Höbelt, Lothar, Böhmen. Eine Geschichte. Karolinger Verlag. Wien 2012. 216 S. Besprochen von Gerhard Köbler.
Böhmen ist das nach den keltischen Boiern benannte Gebiet (latinisiert Boiohaemum) östlich des Bayerischen Waldes, in das seit dem 6. Jahrhundert Slawen eindringen, die seit 800 christianisiert werden. Der von Eike von Repgow (1221-1224) zu den Kurfürsten des deutschen Reiches gezählte, aber als nichtdeutsch doch nicht zut Königswahl zugelassene König von Böhmen wird nach dem Aussterben der Babenberger auf Grund der Heirat der 30 Jahre älteren Erbtochter 1251 mit Zustimmung der Stände Herzog von Österreich, verliert aber Leben und Land 1278 in der Schlacht von Dürnkrut auf dem Marchfeld. 1526 ernennt der Adel Böhmens Ferdinand I. von Österreich auf Grund von Erbansprüchen zum König und erst 1918 löst sich am Ende des ersten Weltkriegs das Kronland Böhmen, wie seit 1848 gefordert, in der Tschechoslowakei von dem Verlierer Österreich.
Der in Wien 1956 geborene Verfasser studierte ab 1974 in seiner Geburtsstandt Geschichte, Wirtschaftsgeschichte und Anglistik und wurde 1981 mit seinen von Heinrich Lutz betreuten Studien zu den Voraussetzungen der britischen Appeasementpolitik 1937-1939 sub auspiciis praesidentis promoviert. Nach dem Tode Heinrich Lutzs (1986) habilitierte er sich als Assistent Wolfdieter Bihls 1991 mit der die deutschfreiheitlichen Parteien Altösterreichs zwischen 1882 und 1918 behandelnden Schrift Kornblume und Kaiseradler für neuere und neueste Geschichte. Seitdem wirkt er als außerordentlicher Professor - mit älteren Bezügen zur Freiheitlichen Partei Österreichs - an der Universität Wien.
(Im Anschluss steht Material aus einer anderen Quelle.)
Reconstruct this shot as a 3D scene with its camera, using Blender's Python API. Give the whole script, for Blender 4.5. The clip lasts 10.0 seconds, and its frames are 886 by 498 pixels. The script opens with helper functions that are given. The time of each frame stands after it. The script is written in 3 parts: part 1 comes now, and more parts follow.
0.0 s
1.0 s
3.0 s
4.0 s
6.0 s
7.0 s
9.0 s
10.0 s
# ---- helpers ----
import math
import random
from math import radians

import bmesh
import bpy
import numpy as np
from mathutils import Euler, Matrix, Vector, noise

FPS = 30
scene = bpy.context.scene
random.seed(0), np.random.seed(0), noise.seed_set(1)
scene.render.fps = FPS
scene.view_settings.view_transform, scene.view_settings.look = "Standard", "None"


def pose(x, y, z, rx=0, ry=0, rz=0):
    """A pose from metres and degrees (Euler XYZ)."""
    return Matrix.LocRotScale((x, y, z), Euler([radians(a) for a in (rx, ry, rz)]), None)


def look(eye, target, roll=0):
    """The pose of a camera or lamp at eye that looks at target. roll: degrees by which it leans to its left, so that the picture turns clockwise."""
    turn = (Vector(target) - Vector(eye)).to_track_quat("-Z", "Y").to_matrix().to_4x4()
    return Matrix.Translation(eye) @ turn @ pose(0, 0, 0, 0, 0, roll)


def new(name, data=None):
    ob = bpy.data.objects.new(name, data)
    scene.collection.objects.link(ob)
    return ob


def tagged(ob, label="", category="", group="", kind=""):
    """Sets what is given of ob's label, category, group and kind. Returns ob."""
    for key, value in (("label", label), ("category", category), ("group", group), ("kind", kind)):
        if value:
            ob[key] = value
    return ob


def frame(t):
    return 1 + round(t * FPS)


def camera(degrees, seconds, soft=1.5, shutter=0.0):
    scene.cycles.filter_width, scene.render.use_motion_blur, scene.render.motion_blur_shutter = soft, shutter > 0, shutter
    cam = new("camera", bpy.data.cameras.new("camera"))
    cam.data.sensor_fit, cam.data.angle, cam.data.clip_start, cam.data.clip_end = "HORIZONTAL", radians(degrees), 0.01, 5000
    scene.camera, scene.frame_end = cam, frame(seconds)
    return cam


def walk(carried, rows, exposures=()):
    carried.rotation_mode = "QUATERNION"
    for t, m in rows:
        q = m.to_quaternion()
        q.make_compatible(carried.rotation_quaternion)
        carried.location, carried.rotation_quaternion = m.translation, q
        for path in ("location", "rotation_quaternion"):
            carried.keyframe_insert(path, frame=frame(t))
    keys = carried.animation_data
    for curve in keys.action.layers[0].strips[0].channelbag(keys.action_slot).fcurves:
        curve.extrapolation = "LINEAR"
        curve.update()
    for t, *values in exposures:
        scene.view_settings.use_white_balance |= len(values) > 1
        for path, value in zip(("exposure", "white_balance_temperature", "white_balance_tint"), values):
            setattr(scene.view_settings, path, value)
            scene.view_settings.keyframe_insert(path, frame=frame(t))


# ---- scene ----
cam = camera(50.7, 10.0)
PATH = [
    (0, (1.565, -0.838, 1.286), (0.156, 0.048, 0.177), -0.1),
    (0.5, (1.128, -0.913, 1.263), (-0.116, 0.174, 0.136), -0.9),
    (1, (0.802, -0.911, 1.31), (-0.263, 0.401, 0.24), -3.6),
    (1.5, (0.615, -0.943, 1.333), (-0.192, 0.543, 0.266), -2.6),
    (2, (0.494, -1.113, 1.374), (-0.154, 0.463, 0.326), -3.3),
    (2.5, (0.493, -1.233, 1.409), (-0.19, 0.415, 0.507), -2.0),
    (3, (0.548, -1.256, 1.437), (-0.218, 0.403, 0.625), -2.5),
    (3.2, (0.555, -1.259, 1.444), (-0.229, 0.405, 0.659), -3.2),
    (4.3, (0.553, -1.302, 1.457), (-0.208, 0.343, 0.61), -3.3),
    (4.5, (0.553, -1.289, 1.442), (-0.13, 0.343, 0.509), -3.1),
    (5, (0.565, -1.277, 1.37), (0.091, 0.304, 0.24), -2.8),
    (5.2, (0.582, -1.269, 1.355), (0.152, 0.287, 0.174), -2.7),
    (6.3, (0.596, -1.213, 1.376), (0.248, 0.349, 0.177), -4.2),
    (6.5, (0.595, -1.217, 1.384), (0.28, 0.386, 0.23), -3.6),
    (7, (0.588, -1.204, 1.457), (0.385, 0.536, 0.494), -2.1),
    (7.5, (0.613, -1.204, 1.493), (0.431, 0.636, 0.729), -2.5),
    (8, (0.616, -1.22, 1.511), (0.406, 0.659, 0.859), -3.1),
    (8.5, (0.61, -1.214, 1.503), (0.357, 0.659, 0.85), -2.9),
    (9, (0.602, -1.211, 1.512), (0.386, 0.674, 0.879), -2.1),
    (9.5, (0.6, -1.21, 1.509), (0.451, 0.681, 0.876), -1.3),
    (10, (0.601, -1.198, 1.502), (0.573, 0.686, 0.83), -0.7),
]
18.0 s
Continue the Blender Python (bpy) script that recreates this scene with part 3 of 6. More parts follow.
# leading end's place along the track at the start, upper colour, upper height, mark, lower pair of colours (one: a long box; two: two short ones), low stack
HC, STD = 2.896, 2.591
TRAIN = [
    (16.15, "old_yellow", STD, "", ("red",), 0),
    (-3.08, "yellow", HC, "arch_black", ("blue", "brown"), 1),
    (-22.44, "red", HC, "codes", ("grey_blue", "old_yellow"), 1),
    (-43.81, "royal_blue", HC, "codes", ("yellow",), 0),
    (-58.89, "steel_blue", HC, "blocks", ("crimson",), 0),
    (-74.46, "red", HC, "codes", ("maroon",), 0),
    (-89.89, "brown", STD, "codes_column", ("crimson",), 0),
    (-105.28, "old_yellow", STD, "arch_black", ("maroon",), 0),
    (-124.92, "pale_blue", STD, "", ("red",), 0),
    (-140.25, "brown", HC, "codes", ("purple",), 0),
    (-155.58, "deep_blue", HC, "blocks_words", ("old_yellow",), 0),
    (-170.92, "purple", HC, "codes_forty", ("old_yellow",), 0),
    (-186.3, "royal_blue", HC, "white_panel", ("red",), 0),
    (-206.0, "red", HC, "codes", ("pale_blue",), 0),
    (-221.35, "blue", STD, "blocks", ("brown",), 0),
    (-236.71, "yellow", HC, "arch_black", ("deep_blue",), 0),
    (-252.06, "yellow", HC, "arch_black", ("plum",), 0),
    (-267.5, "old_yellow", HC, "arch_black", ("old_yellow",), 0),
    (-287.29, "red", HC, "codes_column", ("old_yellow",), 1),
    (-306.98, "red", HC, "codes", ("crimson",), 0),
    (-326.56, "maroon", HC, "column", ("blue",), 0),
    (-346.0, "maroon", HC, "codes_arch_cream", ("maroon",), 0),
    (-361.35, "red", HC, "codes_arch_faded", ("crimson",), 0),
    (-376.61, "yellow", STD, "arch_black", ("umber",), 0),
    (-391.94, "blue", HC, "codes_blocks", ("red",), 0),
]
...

In seiner kurzen umfassenden Geschichte Böhmens verbindet er die Erkenntnisse der deutschsprachigen Forschung mit den Ergebnissen der tschechischen Geschichtswissenschaft. Die Darlegung erfolgt knapp, klar und selbständig. Den Grund für die bedingungslose ethnische Säuberung am Ende des zweiten Weltkriegs sieht der Verfasser ansprechend in der demütigenden Radikalität der deutschen Politk der vorangegangenen Jahre, doch reichen die üppig wuchernden Keime nationaler Gegensätze deutlich weiter zurück.